What the task requires: Only the lines from the start of the data to the line containing "import numpy as np", both included, should be output, exactly and without pictures.

Data shown:
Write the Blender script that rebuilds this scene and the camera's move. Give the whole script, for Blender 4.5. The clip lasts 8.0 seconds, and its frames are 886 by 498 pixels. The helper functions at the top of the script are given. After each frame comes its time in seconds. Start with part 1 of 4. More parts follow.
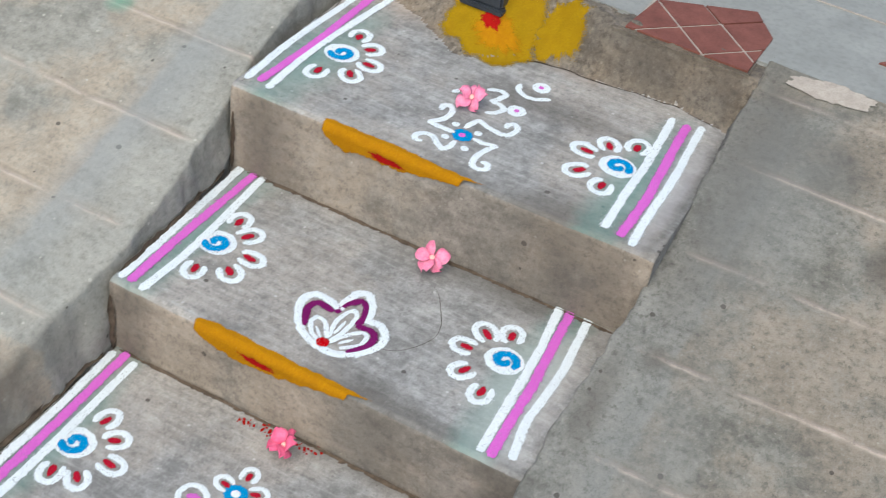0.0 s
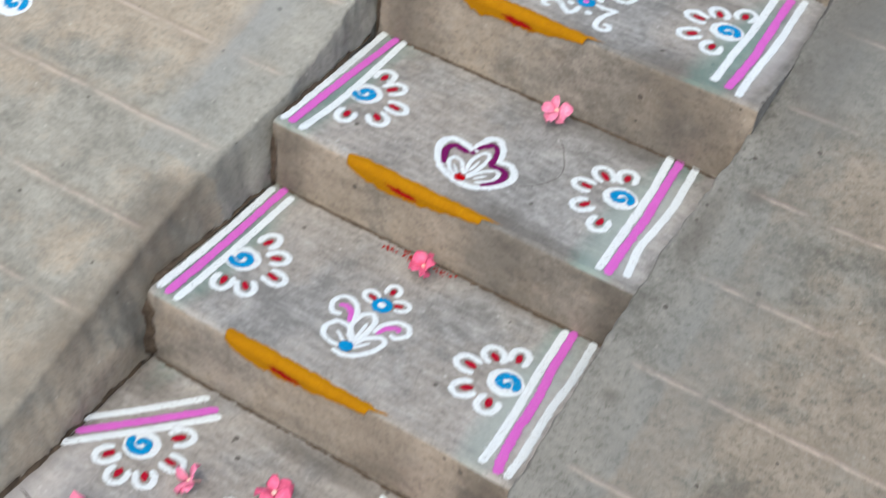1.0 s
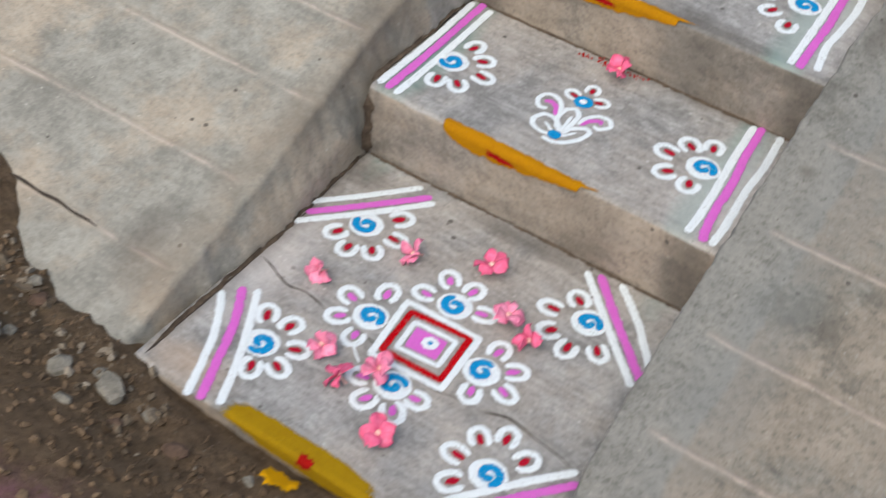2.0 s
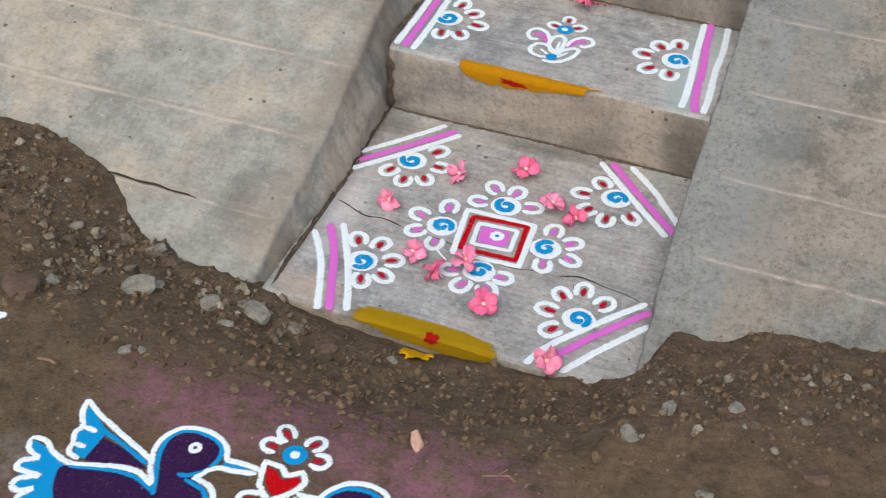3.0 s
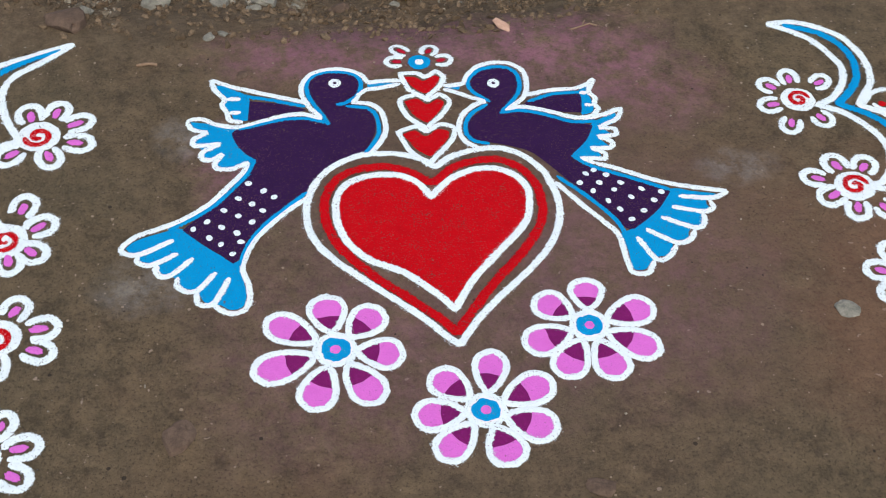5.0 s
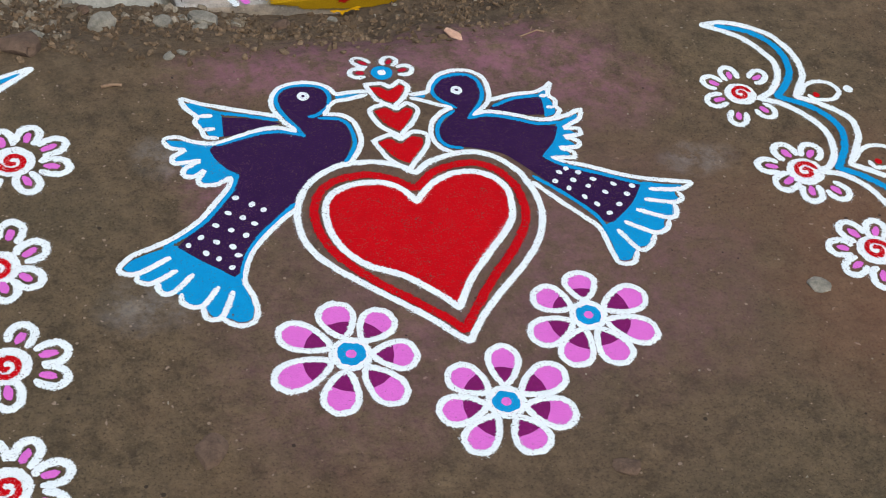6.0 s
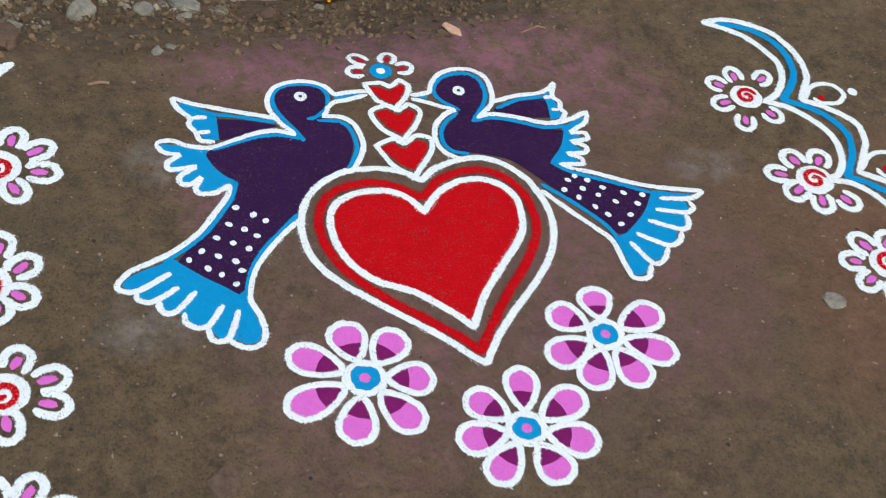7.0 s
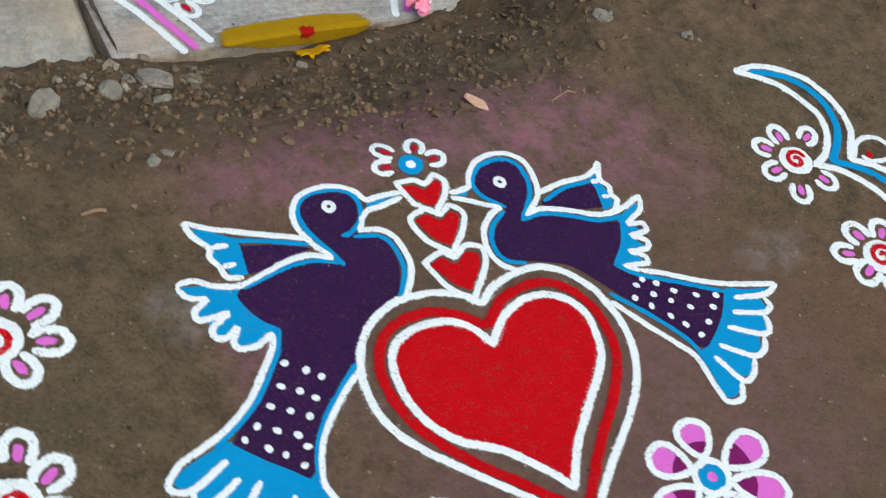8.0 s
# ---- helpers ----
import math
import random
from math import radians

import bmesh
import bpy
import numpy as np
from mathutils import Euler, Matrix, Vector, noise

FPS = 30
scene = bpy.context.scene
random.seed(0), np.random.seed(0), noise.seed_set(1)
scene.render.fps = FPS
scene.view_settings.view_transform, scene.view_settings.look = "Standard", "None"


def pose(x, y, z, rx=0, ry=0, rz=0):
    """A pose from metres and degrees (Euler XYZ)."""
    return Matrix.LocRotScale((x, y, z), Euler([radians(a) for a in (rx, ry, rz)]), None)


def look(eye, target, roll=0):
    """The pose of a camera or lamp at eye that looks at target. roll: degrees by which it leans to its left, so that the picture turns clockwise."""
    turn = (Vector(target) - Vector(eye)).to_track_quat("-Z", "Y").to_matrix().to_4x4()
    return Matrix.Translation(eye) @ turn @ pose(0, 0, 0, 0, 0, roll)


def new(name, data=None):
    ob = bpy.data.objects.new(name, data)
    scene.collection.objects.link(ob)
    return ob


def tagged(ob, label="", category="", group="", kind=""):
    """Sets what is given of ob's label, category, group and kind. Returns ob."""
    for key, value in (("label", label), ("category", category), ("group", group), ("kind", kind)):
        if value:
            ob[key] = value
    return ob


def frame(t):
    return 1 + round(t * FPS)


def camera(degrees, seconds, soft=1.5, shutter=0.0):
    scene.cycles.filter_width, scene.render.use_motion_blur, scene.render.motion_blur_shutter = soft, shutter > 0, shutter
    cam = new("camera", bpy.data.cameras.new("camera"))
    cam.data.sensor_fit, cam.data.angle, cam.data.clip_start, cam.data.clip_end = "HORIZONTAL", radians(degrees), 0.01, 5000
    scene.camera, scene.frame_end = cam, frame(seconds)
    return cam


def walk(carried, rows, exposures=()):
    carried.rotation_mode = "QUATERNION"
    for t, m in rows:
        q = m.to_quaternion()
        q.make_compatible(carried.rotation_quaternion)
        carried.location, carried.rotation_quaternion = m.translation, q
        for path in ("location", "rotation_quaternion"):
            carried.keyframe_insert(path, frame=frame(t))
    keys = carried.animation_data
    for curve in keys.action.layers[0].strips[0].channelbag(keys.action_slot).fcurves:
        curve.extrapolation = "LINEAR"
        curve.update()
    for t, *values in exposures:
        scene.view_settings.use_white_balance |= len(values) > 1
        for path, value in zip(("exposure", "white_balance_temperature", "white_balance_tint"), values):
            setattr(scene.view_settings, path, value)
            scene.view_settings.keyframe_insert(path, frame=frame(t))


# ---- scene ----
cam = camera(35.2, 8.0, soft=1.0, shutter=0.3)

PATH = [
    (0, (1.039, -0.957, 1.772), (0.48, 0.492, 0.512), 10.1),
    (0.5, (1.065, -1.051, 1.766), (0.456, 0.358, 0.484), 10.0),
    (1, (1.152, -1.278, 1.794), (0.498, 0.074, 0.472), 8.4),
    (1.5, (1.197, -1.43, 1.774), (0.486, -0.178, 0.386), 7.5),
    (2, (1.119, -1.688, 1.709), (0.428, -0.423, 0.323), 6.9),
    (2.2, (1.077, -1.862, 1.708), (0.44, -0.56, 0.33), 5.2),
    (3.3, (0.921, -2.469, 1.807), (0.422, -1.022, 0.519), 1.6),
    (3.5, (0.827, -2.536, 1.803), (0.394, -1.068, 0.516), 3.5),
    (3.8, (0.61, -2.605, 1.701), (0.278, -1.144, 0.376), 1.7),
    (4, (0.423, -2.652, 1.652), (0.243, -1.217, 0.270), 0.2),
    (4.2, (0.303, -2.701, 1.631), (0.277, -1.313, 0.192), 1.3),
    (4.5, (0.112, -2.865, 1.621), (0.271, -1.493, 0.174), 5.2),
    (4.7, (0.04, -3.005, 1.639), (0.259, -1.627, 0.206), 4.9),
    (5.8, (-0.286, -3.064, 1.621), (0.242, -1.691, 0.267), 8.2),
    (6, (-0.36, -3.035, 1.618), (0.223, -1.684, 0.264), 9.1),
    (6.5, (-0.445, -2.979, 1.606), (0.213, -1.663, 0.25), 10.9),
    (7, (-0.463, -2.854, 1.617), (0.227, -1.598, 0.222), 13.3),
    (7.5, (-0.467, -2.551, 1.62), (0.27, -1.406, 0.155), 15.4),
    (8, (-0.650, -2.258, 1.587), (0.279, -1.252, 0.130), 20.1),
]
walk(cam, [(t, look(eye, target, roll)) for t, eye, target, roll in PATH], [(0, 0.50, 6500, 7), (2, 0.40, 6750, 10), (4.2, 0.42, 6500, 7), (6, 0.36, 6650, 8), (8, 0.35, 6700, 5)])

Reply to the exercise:
Write the Blender script that rebuilds this scene and the camera's move. Give the whole script, for Blender 4.5. The clip lasts 8.0 seconds, and its frames are 886 by 498 pixels. The helper functions at the top of the script are given. After each frame comes its time in seconds. Start with part 1 of 4. More parts follow.
0.0 s
1.0 s
2.0 s
3.0 s
5.0 s
6.0 s
7.0 s
8.0 s
# ---- helpers ----
import math
import random
from math import radians

import bmesh
import bpy
import numpy as np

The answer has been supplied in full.